Bixby man declared a flight risk after all

March 10th, 2010 | by admin |

david-michael-nigh.jpgU.S. district judge reverses a magistrate’s ruling that allowed the fugitive to post bail.

A Bixby man who fled to Costa Rica after learning that he was being investigated by the IRS is a flight risk and will not be allowed to post bail in a criminal tax case, a federal judge decided Tuesday.

U.S. District Judge James Payne found a serious risk that David Michael Nigh would flee again if released from custody.

Payne’s decision reversed that of U.S. Magistrate Frank McCarthy, who had set bond conditions for Nigh at the conclusion of a hearing Thursday. The conditions included electronic monitoring, frequent visits with probation officers and strict monitoring of Nigh’s finances.

Assistant U.S. Attorney Kevin Leitch appealed McCarthy’s ruling before Nigh could be released from jail.

Leitch told Payne at a hearing Monday that prosecutors were concerned that if Nigh were released, he would return to Costa Rica, where he again would be out of reach of U.S. authorities.

Nigh was charged in Tulsa on April 8, 2008, with five counts of filing false federal returns for the 2001 through 2005 tax years.
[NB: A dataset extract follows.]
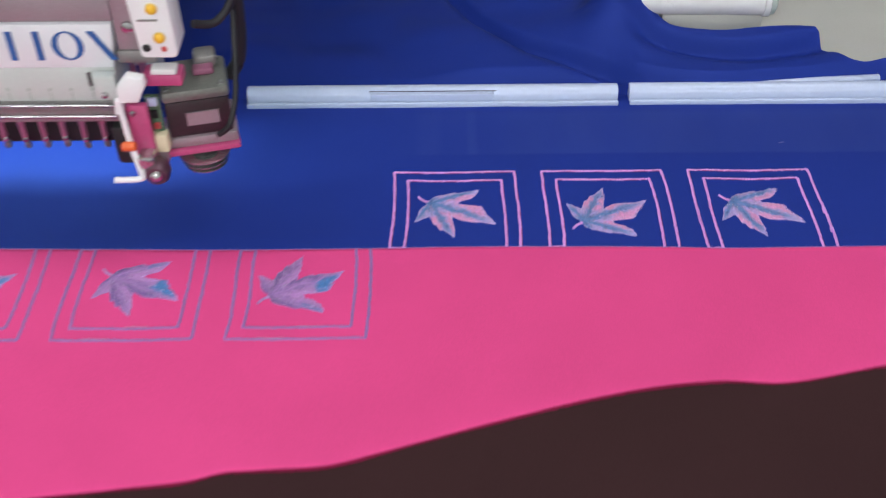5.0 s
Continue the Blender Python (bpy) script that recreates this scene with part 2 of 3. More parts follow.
# ---- room ----
def structure(name, bm, mat, label):
    return tagged(mesh_object(name, bm, mat, False), label, name.split("_")[0], kind="structure")


structure("floor", boxed(-3, 3, -2.5, 3.5, -0.1, 0), FLOOR, "grey cement workshop floor")
structure("ceiling", boxed(-3, 3, -2.5, 3.5, 2.9, 3.0), WALL, "plain white painted ceiling")
structure("wall_west", boxed(-3.1, -3, -2.5, 3.5, 0, 2.9), WALL, "plain off-white painted wall")
structure("wall_east", boxed(3, 3.1, -2.5, 3.5, 0, 2.9), WALL, "plain off-white painted wall")
structure("wall_south", boxed(-3.1, 3.1, -2.6, -2.5, 0, 2.9), WALL, "plain off-white painted wall")
structure("wall_north", boxed(-3.1, 3.1, 3.5, 3.6, 0, 2.9), WALL, "plain off-white painted wall")
for lx, ly, watts in CEILING_LIGHTS:
    t = thing("ceiling_light", (lx, ly, 2.9), "white flat ceiling light with a lit diffuser", "ceiling light", "ceiling lights")
    part("housing", boxed(lx - 0.63, lx + 0.63, ly - 0.18, ly + 0.18, 2.82, 2.9, bevel=0.01), WHITE, t)
    part("diffuser", boxed(lx - 0.6, lx + 0.6, ly - 0.15, ly + 0.15, 2.80, 2.82, bevel=0.005), LIT, t, "glowing white diffuser")

# ---- machine table ----
TABLE_TOP = 0.893
table = thing("machine_table", (0, 1.0, 0), "pale grey laminate table under the embroidery machine", "table")
part("tabletop", boxed(-1.35, 1.35, 0.34, 1.85, TABLE_TOP - 0.03, TABLE_TOP, bevel=0.004), TABLE_GREY, table)
for tx in (-1.25, 1.25):
    for ty in (0.44, 1.75):
        part("leg", boxed(tx - 0.035, tx + 0.035, ty - 0.035, ty + 0.035, 0, TABLE_TOP - 0.03, bevel=0.005), DULL_STEEL, table)


# ---- cloths ----
def ripple(x, y):
    """The shared slow unevenness of the stretched cloths, in metres."""
    return 0.0008 * noise.noise((x * 6, y * 9, 0.3)) + 0.0004 * noise.noise((x * 17, y * 11, 4.1))


def along(table_of, x):
    """A smooth curve through a few (x, y) knots."""
    ks = table_of
    if x <= ks[0][0]:
        return ks[0][1]
    if x >= ks[-1][0]:
        return ks[-1][1]
    for i in range(len(ks) - 1):
        if ks[i][0] <= x <= ks[i + 1][0]:
            x0, y0 = ks[i]
            x1, y1 = ks[i + 1]
            m0 = (y1 - ks[max(i - 1, 0)][1]) / (x1 - ks[max(i - 1, 0)][0])
            m1 = (ks[min(i + 2, len(ks) - 1)][1] - y0) / (ks[min(i + 2, len(ks) - 1)][0] - x0)
            h = x1 - x0
            t = (x - x0) / h
            return ((2 * t ** 3 - 3 * t * t + 1) * y0 + (t ** 3 - 2 * t * t + t) * h * m0
                    + (-2 * t ** 3 + 3 * t * t) * y1 + (t ** 3 - t * t) * h * m1)


def sheet(name, x0, x1, nx, low, high, ny, height, mat, thick=0.0008):
    """A cloth between the curves low(x) and high(x) at height(x, y)."""
    verts, faces = [], []
    for j in range(ny + 1):
        for i in range(nx + 1):
            x = x0 + (x1 - x0) * i / nx
            a, b = low(x), high(x)
            y = a + (b - a) * j / ny
            verts.append((x, y, height(x, y)))
    for j in range(ny):
        for i in range(nx):
            k = j * (nx + 1) + i
            faces.append((k, k + 1, k + nx + 2, k + nx + 1))
    me = bpy.data.meshes.new(name)
    me.from_pydata(verts, [], faces)
    me.polygons.foreach_set("use_smooth", [True] * len(faces))
    me.materials.append(mat)
    ob = new(name, me)
    so = ob.modifiers.new("thickness", "SOLIDIFY")
    so.thickness, so.offset = thick, -1
    return ob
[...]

Payne’s order says the U.S. Attorney’s Office in Tulsa received a tip in April 2005 that Nigh was running a “bookie” operation. That led to an Internal Revenue Service investigation into his purported bookmaking activities, according to the order.

The judge wrote that a search warrant was served at Nigh’s home in Bixby in May 2006. In December 2006, “Nigh fled the United States for Costa Rica in an attempt to avoid the criminal investigation of which he was the
target,” Payne wrote.

Nigh was arrested last month in Cancun, Mexico, where he was on vacation.

According to testimony Thursday, Nigh divorced his wife and married a Costa Rican citizen while living in that country, had his two juvenile daughters visit him there more than once and had his elderly father live with him there.

Claims have circulated on the Internet that Nigh has been connected to an online sports-betting operation that, according to its Web site, “operates legally in the beautiful country of Costa Rica.” However, nothing was said during either Tulsa hearing about that, and neither the prosecution nor the defense would comment on that topic.

His attorney, Martin Hart, noted that the April 2008 indictment charging Nigh was filed under seal — meaning it wasn’t made public — which Hart said effectively deprived Nigh of the option of voluntarily surrendering to face the charges.

Hart also said his client did not assume a false identity while in Costa Rica and was using his own passport — which has since been surrendered — when he was arrested in Mexico.

Payne pointed out that Nigh told one of his ex-wives that “he could not come back to the United States because of tax reasons and that he might go to jail if he did return.”

Nigh faces up to three years in prison if convicted of the charges, which reportedly involve about $88,000 in unreported income.

Hart said Nigh anticipates pleading guilty to the charges.